In Europa, gli unici pronti ad assumere una posizione simile a quella di Roma potrebbero essere gli irlandesi. Dopo aver richiesto all’Egitto il rilascio di Ibrahim Halawa - cittadino con doppia nazionalità arrestato durante le manifestazioni contro la deposizione del presidente Mohamed Morsi dell’estate 2013 - il parlamentare Brid Smith ha suggerito di seguire l’esempio di Roma, richiamando in patria l’ambasciatore attualmente al Cairo.

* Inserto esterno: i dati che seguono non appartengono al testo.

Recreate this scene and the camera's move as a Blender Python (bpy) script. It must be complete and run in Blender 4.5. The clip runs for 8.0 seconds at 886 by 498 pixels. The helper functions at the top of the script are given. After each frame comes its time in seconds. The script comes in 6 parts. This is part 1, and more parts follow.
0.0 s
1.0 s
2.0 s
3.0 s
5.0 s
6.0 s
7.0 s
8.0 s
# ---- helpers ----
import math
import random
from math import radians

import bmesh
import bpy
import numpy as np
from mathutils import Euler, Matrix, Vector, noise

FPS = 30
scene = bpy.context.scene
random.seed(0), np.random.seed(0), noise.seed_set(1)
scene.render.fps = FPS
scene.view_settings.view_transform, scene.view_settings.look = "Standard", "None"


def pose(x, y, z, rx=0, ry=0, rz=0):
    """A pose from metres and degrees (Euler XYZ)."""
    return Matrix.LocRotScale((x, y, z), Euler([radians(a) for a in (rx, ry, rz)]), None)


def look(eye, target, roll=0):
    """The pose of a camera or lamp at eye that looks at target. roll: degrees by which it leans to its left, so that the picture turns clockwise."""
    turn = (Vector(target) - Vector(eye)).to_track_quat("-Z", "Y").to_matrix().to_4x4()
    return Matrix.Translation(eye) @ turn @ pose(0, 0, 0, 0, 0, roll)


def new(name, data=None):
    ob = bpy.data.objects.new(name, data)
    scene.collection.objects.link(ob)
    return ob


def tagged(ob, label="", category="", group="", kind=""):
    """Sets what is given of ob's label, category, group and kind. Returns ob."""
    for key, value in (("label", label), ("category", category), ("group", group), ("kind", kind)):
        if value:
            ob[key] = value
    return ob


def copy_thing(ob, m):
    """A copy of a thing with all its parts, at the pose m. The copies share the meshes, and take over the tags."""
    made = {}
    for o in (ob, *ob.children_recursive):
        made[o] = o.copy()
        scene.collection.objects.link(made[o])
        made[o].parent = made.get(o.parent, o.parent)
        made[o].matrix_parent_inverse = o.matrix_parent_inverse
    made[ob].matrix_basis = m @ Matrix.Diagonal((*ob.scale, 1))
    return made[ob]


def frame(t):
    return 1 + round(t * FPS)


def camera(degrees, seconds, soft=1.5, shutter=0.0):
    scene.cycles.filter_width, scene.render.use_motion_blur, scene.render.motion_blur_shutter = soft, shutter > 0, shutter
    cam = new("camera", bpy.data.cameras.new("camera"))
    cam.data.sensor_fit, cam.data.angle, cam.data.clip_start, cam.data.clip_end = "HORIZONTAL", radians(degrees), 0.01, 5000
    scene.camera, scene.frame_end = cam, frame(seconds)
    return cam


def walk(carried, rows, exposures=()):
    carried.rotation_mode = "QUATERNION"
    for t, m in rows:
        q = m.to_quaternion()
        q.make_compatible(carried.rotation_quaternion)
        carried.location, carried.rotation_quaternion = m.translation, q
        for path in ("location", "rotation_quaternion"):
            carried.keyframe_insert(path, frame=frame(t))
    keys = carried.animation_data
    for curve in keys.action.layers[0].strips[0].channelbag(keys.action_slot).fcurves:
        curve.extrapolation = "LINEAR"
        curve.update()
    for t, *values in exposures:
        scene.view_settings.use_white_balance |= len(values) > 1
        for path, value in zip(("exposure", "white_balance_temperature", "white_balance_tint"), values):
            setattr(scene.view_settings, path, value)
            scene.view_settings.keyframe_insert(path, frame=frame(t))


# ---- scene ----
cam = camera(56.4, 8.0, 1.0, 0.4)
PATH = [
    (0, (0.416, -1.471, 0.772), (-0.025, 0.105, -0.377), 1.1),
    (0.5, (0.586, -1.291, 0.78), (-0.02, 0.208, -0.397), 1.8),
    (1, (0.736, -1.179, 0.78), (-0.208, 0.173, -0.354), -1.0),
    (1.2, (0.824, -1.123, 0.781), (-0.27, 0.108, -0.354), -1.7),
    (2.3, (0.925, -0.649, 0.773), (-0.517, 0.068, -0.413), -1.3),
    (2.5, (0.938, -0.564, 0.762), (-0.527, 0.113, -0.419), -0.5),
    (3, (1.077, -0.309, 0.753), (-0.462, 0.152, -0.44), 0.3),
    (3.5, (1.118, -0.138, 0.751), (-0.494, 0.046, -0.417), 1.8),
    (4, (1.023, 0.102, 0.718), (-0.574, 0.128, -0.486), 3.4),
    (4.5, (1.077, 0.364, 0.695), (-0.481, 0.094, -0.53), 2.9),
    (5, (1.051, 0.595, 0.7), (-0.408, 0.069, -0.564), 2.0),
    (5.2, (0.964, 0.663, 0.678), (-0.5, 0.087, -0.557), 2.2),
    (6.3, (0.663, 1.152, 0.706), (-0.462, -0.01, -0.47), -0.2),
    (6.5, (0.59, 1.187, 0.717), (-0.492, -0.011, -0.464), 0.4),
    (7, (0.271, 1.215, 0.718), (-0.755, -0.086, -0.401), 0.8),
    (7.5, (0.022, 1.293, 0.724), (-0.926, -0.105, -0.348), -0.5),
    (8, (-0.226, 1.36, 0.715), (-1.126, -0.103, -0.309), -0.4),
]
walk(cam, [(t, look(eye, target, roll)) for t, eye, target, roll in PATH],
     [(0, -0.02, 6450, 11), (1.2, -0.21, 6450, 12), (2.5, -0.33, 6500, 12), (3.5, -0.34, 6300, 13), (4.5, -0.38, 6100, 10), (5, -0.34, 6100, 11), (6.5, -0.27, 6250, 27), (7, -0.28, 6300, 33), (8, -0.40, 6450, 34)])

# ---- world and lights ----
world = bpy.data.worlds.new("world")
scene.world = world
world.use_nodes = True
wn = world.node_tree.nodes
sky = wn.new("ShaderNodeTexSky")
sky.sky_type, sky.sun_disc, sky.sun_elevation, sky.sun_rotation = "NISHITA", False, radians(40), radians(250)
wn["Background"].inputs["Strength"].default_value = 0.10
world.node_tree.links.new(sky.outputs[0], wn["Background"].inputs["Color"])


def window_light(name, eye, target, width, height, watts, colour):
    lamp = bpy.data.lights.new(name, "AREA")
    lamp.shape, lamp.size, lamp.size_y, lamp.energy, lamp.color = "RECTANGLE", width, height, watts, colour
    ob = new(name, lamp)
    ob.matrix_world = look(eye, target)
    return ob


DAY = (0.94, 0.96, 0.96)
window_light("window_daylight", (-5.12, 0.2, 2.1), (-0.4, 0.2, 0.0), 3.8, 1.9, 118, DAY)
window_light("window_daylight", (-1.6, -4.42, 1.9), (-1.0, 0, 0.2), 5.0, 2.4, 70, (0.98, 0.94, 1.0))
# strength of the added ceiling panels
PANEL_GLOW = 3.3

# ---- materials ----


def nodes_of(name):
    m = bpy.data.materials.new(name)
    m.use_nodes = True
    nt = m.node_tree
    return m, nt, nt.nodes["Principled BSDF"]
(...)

Cantini e Badr, nuovi ambasciatori in attesa di partire E anche su questo dossier continua lo stallo diplomatico. Nominato il 10 maggio come nuovo capo missione al Cairo, l’ambasciatore Giampaolo Cantini dovrà aspettare prima di mettere piede in Egitto, visto che la Farnesina non ha ancora chiesto il gradimento alle autorità egiziane. Sorte simile potrebbe spettare a Hisham Badr, sostituto di Helmy che ad agosto termina la sua missione a Roma.

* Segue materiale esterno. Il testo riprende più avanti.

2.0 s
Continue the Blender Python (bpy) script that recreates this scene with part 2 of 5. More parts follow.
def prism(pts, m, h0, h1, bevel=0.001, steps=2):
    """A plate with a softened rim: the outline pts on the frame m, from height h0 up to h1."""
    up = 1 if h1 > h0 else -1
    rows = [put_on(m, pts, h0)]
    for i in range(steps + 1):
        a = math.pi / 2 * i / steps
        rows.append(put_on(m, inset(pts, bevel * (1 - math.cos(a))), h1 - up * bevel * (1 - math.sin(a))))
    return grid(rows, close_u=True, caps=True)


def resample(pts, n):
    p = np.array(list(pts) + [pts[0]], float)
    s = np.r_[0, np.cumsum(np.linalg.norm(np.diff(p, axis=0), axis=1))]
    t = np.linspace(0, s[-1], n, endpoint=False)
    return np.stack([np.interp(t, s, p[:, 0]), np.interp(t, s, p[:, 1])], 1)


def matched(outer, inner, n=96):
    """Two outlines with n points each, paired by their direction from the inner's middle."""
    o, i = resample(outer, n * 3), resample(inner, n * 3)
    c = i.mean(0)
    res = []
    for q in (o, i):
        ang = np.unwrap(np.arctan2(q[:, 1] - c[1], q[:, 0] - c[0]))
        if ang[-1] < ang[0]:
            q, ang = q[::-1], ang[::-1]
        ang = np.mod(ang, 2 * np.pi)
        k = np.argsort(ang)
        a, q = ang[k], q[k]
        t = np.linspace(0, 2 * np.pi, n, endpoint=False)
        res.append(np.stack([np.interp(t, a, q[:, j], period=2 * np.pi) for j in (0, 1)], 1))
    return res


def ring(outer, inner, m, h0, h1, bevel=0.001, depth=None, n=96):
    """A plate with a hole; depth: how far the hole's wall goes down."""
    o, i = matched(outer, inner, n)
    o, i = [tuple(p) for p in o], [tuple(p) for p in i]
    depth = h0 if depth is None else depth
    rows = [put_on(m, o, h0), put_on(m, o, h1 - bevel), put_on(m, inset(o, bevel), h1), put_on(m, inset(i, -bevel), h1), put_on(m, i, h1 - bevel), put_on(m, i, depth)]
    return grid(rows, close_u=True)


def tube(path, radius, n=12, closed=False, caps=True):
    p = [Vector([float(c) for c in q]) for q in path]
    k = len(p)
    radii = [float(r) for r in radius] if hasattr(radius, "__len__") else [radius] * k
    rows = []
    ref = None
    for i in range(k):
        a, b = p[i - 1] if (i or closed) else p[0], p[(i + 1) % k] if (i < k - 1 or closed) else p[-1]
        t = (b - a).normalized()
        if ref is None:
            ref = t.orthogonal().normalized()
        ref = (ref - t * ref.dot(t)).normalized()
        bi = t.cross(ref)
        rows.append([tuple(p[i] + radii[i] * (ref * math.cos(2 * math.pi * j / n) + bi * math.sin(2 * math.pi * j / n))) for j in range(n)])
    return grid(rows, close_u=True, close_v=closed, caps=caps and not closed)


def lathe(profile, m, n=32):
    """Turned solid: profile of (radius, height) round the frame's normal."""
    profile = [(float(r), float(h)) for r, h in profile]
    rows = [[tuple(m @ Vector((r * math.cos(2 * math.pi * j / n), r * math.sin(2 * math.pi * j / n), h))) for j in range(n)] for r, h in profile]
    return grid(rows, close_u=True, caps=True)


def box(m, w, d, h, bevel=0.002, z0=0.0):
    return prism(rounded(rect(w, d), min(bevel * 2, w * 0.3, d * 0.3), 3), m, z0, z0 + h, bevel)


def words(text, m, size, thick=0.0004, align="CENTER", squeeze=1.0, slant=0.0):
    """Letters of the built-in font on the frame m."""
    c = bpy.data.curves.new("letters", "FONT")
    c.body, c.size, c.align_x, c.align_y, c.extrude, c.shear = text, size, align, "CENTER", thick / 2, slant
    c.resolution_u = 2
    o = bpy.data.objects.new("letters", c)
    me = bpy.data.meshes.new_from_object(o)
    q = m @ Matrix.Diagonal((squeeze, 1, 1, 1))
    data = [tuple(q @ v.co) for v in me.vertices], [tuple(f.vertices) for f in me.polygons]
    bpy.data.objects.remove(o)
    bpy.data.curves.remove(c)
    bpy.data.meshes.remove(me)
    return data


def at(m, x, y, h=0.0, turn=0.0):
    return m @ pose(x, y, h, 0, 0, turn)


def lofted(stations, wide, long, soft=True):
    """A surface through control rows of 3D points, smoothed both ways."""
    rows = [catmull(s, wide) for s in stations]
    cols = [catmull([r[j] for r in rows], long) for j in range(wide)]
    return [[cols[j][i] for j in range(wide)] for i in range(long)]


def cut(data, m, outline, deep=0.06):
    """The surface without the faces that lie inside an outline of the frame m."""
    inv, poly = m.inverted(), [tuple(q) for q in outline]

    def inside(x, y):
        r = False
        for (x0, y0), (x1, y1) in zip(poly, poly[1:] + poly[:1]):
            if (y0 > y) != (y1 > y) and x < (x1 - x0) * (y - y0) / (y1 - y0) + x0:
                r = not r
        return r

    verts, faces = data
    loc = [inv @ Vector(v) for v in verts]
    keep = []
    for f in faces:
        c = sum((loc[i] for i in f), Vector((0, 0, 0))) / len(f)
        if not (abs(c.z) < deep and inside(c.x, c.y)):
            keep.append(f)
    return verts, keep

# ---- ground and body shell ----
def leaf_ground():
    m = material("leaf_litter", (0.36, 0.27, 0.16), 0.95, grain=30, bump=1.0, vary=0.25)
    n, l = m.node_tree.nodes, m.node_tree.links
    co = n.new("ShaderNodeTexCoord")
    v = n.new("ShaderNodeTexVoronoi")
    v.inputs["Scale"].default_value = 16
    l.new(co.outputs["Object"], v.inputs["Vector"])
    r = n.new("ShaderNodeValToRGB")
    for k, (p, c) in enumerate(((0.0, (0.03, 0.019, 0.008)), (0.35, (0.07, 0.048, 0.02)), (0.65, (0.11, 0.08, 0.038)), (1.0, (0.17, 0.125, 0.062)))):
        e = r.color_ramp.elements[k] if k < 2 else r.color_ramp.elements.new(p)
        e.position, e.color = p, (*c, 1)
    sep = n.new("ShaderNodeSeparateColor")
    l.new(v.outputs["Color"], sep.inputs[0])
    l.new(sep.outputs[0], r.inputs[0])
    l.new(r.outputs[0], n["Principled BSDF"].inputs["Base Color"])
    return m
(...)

Non vedendo la luce in fondo a questo tunnel e spaventati dagli effetti del deterioramento della relazione, quanti hanno a cuore gli interessi economici bilaterali hanno iniziato a fare lobby sul premier Renzi. Il 5 luglio, l’Associazione di Amicizia e Cooperazione tra Italia ed Egitto ha inviato una lettera al premier, chiedendo di riesaminare le azioni che hanno introdotto misure restrittive tra i due Paesi. Nel farlo, hanno richiamato proprio le parole usate da Renzi al Forum degli investimenti di Sharm el Sheik del marzo 2015, quando il premier descrisse le minacce alla sicurezza dell’Egitto come minacce italiane.
Da allora ad oggi, la spericolata scommessa di Renzi sul regime di Al-Sisi si è rivelata fallimentare. Investire su una stabilità basata su repressione ed esclusione politica non è stata una mossa lungimirante. Come già accaduto nel passato più recente non solo tale stabilità si è rivelata insostenibile nel lungo periodo, ma non è neanche riuscita a garantire i nostri interessi. Anzi…
Viola Siepelunga è una giornalista free lance.